→ Problem to solve:
Without including any pictures, write out the listing below exactly.

→ Data section:

......

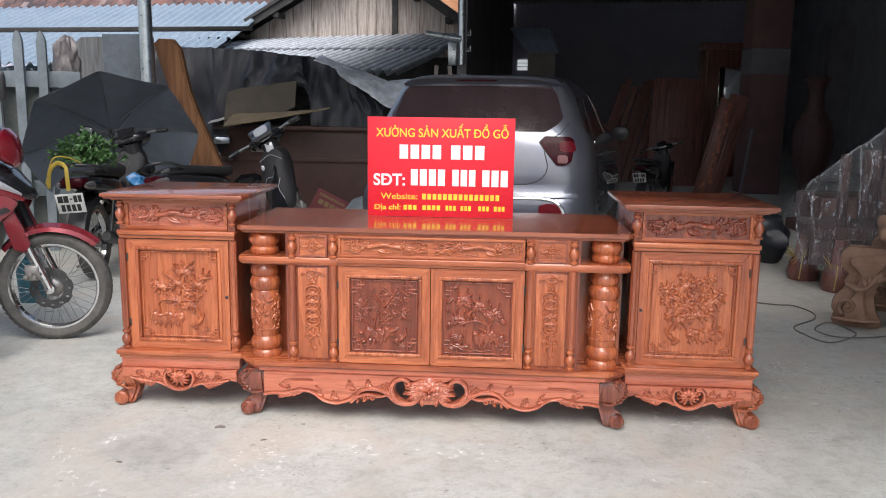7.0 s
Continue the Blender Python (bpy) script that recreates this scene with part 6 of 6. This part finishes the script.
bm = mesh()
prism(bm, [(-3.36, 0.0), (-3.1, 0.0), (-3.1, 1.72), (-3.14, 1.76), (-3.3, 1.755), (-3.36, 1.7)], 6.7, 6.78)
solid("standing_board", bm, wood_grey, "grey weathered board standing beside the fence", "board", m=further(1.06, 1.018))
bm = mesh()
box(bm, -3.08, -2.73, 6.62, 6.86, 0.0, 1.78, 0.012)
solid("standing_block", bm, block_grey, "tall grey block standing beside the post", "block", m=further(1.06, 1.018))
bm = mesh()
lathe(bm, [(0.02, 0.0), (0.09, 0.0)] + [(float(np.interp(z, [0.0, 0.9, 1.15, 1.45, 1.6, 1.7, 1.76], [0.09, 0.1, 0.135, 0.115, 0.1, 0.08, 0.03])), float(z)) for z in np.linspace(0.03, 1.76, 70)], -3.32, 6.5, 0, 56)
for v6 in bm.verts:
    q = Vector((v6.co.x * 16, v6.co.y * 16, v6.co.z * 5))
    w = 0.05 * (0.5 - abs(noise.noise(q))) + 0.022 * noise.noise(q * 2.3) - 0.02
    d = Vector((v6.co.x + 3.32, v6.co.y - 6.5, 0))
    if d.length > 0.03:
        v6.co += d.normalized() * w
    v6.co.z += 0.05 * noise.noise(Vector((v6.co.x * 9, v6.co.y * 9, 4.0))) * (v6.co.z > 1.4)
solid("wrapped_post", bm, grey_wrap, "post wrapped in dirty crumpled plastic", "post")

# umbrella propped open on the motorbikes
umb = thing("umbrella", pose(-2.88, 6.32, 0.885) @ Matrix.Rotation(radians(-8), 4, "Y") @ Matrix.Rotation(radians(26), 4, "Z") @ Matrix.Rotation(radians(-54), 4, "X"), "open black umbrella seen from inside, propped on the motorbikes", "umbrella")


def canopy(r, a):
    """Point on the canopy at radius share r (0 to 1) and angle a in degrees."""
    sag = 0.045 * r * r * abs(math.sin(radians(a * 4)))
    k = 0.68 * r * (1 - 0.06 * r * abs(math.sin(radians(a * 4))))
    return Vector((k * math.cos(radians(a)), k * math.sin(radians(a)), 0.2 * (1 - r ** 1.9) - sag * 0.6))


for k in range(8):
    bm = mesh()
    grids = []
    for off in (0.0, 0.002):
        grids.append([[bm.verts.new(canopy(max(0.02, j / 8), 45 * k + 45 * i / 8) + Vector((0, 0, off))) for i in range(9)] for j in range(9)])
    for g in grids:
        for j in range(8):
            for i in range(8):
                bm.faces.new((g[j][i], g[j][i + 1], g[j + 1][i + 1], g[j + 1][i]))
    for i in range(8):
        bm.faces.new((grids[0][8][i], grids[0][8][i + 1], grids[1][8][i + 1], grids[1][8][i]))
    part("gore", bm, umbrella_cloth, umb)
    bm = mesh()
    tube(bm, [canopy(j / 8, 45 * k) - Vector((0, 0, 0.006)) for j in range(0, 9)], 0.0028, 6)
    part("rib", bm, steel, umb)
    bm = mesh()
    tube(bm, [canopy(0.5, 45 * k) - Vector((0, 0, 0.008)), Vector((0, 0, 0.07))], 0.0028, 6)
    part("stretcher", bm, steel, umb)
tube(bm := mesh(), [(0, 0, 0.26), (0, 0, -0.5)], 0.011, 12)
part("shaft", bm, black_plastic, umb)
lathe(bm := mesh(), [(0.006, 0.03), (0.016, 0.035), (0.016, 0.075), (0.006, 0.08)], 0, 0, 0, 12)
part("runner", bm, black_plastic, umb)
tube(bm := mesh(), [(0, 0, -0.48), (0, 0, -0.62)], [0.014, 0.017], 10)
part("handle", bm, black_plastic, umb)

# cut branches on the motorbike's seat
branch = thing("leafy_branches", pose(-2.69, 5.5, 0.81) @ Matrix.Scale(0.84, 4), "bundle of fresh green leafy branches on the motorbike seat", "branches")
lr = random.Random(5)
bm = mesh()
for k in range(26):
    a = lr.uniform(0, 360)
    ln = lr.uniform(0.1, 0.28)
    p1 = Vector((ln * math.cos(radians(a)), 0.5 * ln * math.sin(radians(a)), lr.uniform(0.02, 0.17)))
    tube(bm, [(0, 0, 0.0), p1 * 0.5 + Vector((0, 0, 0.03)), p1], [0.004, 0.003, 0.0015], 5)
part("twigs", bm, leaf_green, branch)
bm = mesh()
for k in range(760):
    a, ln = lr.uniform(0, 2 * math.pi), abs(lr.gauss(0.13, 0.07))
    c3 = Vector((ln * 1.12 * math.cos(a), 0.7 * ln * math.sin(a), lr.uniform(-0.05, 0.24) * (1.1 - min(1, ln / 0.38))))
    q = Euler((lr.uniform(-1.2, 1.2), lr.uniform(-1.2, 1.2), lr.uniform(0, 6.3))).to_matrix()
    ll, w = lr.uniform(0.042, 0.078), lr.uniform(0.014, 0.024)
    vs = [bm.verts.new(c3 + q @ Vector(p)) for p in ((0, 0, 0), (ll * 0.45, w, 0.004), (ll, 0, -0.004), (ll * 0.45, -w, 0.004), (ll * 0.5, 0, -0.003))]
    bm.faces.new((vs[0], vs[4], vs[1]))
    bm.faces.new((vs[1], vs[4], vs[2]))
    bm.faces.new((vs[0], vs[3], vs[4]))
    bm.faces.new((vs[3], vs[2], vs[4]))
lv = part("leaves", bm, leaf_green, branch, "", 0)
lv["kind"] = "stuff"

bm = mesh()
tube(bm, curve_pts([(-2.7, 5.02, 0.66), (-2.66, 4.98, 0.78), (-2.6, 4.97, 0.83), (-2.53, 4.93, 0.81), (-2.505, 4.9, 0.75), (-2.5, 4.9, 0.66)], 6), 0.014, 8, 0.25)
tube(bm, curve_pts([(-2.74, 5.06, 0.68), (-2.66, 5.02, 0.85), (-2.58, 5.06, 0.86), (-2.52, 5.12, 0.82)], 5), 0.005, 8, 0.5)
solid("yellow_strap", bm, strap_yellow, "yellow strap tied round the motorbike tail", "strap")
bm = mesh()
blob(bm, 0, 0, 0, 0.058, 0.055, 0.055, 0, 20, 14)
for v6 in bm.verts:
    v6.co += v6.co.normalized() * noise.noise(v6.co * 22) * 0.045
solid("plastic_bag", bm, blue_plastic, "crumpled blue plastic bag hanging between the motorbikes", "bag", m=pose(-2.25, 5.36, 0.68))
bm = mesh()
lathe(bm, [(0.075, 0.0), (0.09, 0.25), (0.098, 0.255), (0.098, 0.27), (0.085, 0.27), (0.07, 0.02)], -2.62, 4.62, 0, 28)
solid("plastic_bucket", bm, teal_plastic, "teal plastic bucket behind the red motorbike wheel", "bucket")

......

→ Answer to the exercise:
7.0 s
Continue the Blender Python (bpy) script that recreates this scene with part 6 of 6. This part finishes the script.
bm = mesh()
prism(bm, [(-3.36, 0.0), (-3.1, 0.0), (-3.1, 1.72), (-3.14, 1.76), (-3.3, 1.755), (-3.36, 1.7)], 6.7, 6.78)
solid("standing_board", bm, wood_grey, "grey weathered board standing beside the fence", "board", m=further(1.06, 1.018))
bm = mesh()
box(bm, -3.08, -2.73, 6.62, 6.86, 0.0, 1.78, 0.012)
solid("standing_block", bm, block_grey, "tall grey block standing beside the post", "block", m=further(1.06, 1.018))
bm = mesh()
lathe(bm, [(0.02, 0.0), (0.09, 0.0)] + [(float(np.interp(z, [0.0, 0.9, 1.15, 1.45, 1.6, 1.7, 1.76], [0.09, 0.1, 0.135, 0.115, 0.1, 0.08, 0.03])), float(z)) for z in np.linspace(0.03, 1.76, 70)], -3.32, 6.5, 0, 56)
for v6 in bm.verts:
    q = Vector((v6.co.x * 16, v6.co.y * 16, v6.co.z * 5))
    w = 0.05 * (0.5 - abs(noise.noise(q))) + 0.022 * noise.noise(q * 2.3) - 0.02
    d = Vector((v6.co.x + 3.32, v6.co.y - 6.5, 0))
    if d.length > 0.03:
        v6.co += d.normalized() * w
    v6.co.z += 0.05 * noise.noise(Vector((v6.co.x * 9, v6.co.y * 9, 4.0))) * (v6.co.z > 1.4)
solid("wrapped_post", bm, grey_wrap, "post wrapped in dirty crumpled plastic", "post")

# umbrella propped open on the motorbikes
umb = thing("umbrella", pose(-2.88, 6.32, 0.885) @ Matrix.Rotation(radians(-8), 4, "Y") @ Matrix.Rotation(radians(26), 4, "Z") @ Matrix.Rotation(radians(-54), 4, "X"), "open black umbrella seen from inside, propped on the motorbikes", "umbrella")


def canopy(r, a):
    """Point on the canopy at radius share r (0 to 1) and angle a in degrees."""
    sag = 0.045 * r * r * abs(math.sin(radians(a * 4)))
    k = 0.68 * r * (1 - 0.06 * r * abs(math.sin(radians(a * 4))))
    return Vector((k * math.cos(radians(a)), k * math.sin(radians(a)), 0.2 * (1 - r ** 1.9) - sag * 0.6))


for k in range(8):
    bm = mesh()
    grids = []
    for off in (0.0, 0.002):
        grids.append([[bm.verts.new(canopy(max(0.02, j / 8), 45 * k + 45 * i / 8) + Vector((0, 0, off))) for i in range(9)] for j in range(9)])
    for g in grids:
        for j in range(8):
            for i in range(8):
                bm.faces.new((g[j][i], g[j][i + 1], g[j + 1][i + 1], g[j + 1][i]))
    for i in range(8):
        bm.faces.new((grids[0][8][i], grids[0][8][i + 1], grids[1][8][i + 1], grids[1][8][i]))
    part("gore", bm, umbrella_cloth, umb)
    bm = mesh()
    tube(bm, [canopy(j / 8, 45 * k) - Vector((0, 0, 0.006)) for j in range(0, 9)], 0.0028, 6)
    part("rib", bm, steel, umb)
    bm = mesh()
    tube(bm, [canopy(0.5, 45 * k) - Vector((0, 0, 0.008)), Vector((0, 0, 0.07))], 0.0028, 6)
    part("stretcher", bm, steel, umb)
tube(bm := mesh(), [(0, 0, 0.26), (0, 0, -0.5)], 0.011, 12)
part("shaft", bm, black_plastic, umb)
lathe(bm := mesh(), [(0.006, 0.03), (0.016, 0.035), (0.016, 0.075), (0.006, 0.08)], 0, 0, 0, 12)
part("runner", bm, black_plastic, umb)
tube(bm := mesh(), [(0, 0, -0.48), (0, 0, -0.62)], [0.014, 0.017], 10)
part("handle", bm, black_plastic, umb)

# cut branches on the motorbike's seat
branch = thing("leafy_branches", pose(-2.69, 5.5, 0.81) @ Matrix.Scale(0.84, 4), "bundle of fresh green leafy branches on the motorbike seat", "branches")
lr = random.Random(5)
bm = mesh()
for k in range(26):
    a = lr.uniform(0, 360)
    ln = lr.uniform(0.1, 0.28)
    p1 = Vector((ln * math.cos(radians(a)), 0.5 * ln * math.sin(radians(a)), lr.uniform(0.02, 0.17)))
    tube(bm, [(0, 0, 0.0), p1 * 0.5 + Vector((0, 0, 0.03)), p1], [0.004, 0.003, 0.0015], 5)
part("twigs", bm, leaf_green, branch)
bm = mesh()
for k in range(760):
    a, ln = lr.uniform(0, 2 * math.pi), abs(lr.gauss(0.13, 0.07))
    c3 = Vector((ln * 1.12 * math.cos(a), 0.7 * ln * math.sin(a), lr.uniform(-0.05, 0.24) * (1.1 - min(1, ln / 0.38))))
    q = Euler((lr.uniform(-1.2, 1.2), lr.uniform(-1.2, 1.2), lr.uniform(0, 6.3))).to_matrix()
    ll, w = lr.uniform(0.042, 0.078), lr.uniform(0.014, 0.024)
    vs = [bm.verts.new(c3 + q @ Vector(p)) for p in ((0, 0, 0), (ll * 0.45, w, 0.004), (ll, 0, -0.004), (ll * 0.45, -w, 0.004), (ll * 0.5, 0, -0.003))]
    bm.faces.new((vs[0], vs[4], vs[1]))
    bm.faces.new((vs[1], vs[4], vs[2]))
    bm.faces.new((vs[0], vs[3], vs[4]))
    bm.faces.new((vs[3], vs[2], vs[4]))
lv = part("leaves", bm, leaf_green, branch, "", 0)
lv["kind"] = "stuff"

bm = mesh()
tube(bm, curve_pts([(-2.7, 5.02, 0.66), (-2.66, 4.98, 0.78), (-2.6, 4.97, 0.83), (-2.53, 4.93, 0.81), (-2.505, 4.9, 0.75), (-2.5, 4.9, 0.66)], 6), 0.014, 8, 0.25)
tube(bm, curve_pts([(-2.74, 5.06, 0.68), (-2.66, 5.02, 0.85), (-2.58, 5.06, 0.86), (-2.52, 5.12, 0.82)], 5), 0.005, 8, 0.5)
solid("yellow_strap", bm, strap_yellow, "yellow strap tied round the motorbike tail", "strap")
bm = mesh()
blob(bm, 0, 0, 0, 0.058, 0.055, 0.055, 0, 20, 14)
for v6 in bm.verts:
    v6.co += v6.co.normalized() * noise.noise(v6.co * 22) * 0.045
solid("plastic_bag", bm, blue_plastic, "crumpled blue plastic bag hanging between the motorbikes", "bag", m=pose(-2.25, 5.36, 0.68))
bm = mesh()
lathe(bm, [(0.075, 0.0), (0.09, 0.25), (0.098, 0.255), (0.098, 0.27), (0.085, 0.27), (0.07, 0.02)], -2.62, 4.62, 0, 28)
solid("plastic_bucket", bm, teal_plastic, "teal plastic bucket behind the red motorbike wheel", "bucket")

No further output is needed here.